Коннован взмахнула рукой, отгоняя назойливые снежинки, а Фома наклонился, близко, слишком близко, волосы касаются волос, жесткие, темно-русые, украшенные ранней
– Ревнуешь, – с непонятным удовлетворением заметила Мика. Снова ей удалось поймать его за этим чертовым подсматриванием. Треклятая кошка.
– Наконец-то я вижу, как ты ревнуешь…
– И как, нравиться?
– Ага. Правда, погано, когда от тебя лично ничего не зависит? Когда хоть наизнанку вывернись, а легче не станет? – Микины руки назойливой лаской скользят по плечам. – Убьешь его?
– Нет.
– Правильно. Этого она точно не простит…либо отослать, либо терпеть. А терпеть чужое безразличие больно… – Микины губы касаются уха, Микины когти впиваются в шею, Микины слова изнывают ядом.
– Знаешь, что на твоем месте сделал бы любой другой? Просто трахнул бы. Раз, другой, третий… пока не надоест. А ты стоишь да наблюдаешь за тем, как ее собирается поиметь другой. В твоем же доме и при твоем непосредственном участии… Благородно.
Мика втянула когти и губами коснулась царапин.
– Думаешь, она тебя простит? Она тебя даже не замечает… особенно когда этот здесь. Хранитель… забавно, все остальные готовы душу продать, лишь бы угодить тебе, а она, единственная, чье мнение для тебя важно, не замечает. Она обидчивая и мнительная. Не достаточно умна, чтобы понять, как много для тебя значит, и не достаточно стервозна, чтобы этим воспользоваться.
– Чего ты хочешь?
– Помочь. Отошли мальчишку, тебе самому легче станет. Отошли…
Странные дела творились в замке, вроде бы мир и покой, но Фому не отпускало ставшее привычным в последнее время ощущение грядущей беды. Но как он ни силился, определить, откуда исходит опасность, и кому она угрожает, не мог. Быть может, мешало беспокойство за Ярви, каждый день… да что там день, каждый час Фома думал о ней. Конечно, Рубеус обещал, что с Ярви все будет в порядке, но все-таки Фома предпочел бы находиться там, внизу.
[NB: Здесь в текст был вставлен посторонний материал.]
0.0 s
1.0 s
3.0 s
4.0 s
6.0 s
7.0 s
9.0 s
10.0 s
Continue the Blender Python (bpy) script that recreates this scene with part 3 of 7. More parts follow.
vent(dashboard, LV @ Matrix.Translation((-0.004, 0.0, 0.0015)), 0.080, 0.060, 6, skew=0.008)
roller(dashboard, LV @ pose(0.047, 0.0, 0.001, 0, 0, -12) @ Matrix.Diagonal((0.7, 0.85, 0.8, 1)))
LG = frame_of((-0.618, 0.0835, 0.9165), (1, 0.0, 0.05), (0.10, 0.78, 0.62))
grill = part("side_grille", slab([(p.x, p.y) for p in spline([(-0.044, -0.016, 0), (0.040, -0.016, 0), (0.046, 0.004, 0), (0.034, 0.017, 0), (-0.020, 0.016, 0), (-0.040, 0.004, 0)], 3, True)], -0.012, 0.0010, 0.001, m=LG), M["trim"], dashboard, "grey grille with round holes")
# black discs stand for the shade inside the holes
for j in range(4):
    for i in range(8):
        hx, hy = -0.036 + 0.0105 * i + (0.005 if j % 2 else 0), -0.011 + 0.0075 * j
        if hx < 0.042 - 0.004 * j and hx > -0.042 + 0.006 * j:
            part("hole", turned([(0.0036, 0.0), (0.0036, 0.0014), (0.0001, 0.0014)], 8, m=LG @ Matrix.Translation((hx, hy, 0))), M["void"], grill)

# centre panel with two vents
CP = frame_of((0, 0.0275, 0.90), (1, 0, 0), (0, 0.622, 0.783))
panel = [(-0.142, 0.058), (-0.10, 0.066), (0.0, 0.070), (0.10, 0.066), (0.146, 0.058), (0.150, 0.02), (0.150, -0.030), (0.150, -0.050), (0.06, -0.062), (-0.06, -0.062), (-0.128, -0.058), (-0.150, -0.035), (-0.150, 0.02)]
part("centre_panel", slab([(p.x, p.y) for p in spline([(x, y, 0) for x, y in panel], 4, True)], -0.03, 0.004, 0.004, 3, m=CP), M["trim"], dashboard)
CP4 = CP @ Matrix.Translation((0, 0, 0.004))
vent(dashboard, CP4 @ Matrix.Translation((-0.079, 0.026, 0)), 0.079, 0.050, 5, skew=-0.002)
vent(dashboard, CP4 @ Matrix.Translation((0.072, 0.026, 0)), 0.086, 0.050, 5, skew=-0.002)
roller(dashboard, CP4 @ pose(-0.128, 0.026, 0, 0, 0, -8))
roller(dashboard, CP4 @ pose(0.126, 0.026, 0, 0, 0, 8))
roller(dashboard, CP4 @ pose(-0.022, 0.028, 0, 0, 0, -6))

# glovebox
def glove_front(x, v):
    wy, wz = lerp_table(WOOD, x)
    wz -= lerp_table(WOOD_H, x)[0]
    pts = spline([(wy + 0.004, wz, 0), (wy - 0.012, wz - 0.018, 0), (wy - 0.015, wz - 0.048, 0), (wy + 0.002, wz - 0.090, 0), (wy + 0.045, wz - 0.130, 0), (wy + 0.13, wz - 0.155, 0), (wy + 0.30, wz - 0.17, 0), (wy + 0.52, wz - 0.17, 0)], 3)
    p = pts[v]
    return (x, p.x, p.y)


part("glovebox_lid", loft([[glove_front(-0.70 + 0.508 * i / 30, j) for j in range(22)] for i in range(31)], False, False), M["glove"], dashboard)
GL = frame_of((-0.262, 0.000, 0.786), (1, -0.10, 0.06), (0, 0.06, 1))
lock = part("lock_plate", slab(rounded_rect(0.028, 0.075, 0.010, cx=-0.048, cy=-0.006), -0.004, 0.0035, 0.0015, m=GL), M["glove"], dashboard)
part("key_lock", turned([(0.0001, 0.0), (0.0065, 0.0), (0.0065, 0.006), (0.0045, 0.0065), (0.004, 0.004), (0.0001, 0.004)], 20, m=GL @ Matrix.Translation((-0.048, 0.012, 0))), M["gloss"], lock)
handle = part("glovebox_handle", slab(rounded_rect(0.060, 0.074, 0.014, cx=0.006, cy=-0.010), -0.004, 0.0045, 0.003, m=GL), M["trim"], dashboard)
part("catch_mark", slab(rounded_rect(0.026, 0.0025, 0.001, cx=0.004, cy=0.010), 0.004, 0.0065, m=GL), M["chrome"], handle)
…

– О ней думаешь? – спросила Коннован, стряхивая с ладоней мокрые капли растаявшего снега. – Завидую.
– Кому?
– Тебе. И ей. Хочешь, я попрошу, чтобы он отвез тебя назад? Я честно не думала, что так выйдет, просто… поговорить даже не с кем. Тюрьма. И Мика еще… вежливая до дрожи в коленях, только все равно ненавидит. А я рядом с ней задыхаюсь. В глаза посмотрю и точно горло перехватывает. Дура я, Фома, просто сказочная дура… – она рассмеялась, но как-то нарочито, словно желая показать, что на самом деле все в порядке. Жалко ее, шрамы на лице чуть побледнели, да и язвы вроде бы затягиваются, но сам вид болезненный, беспомощный вызывал жалость.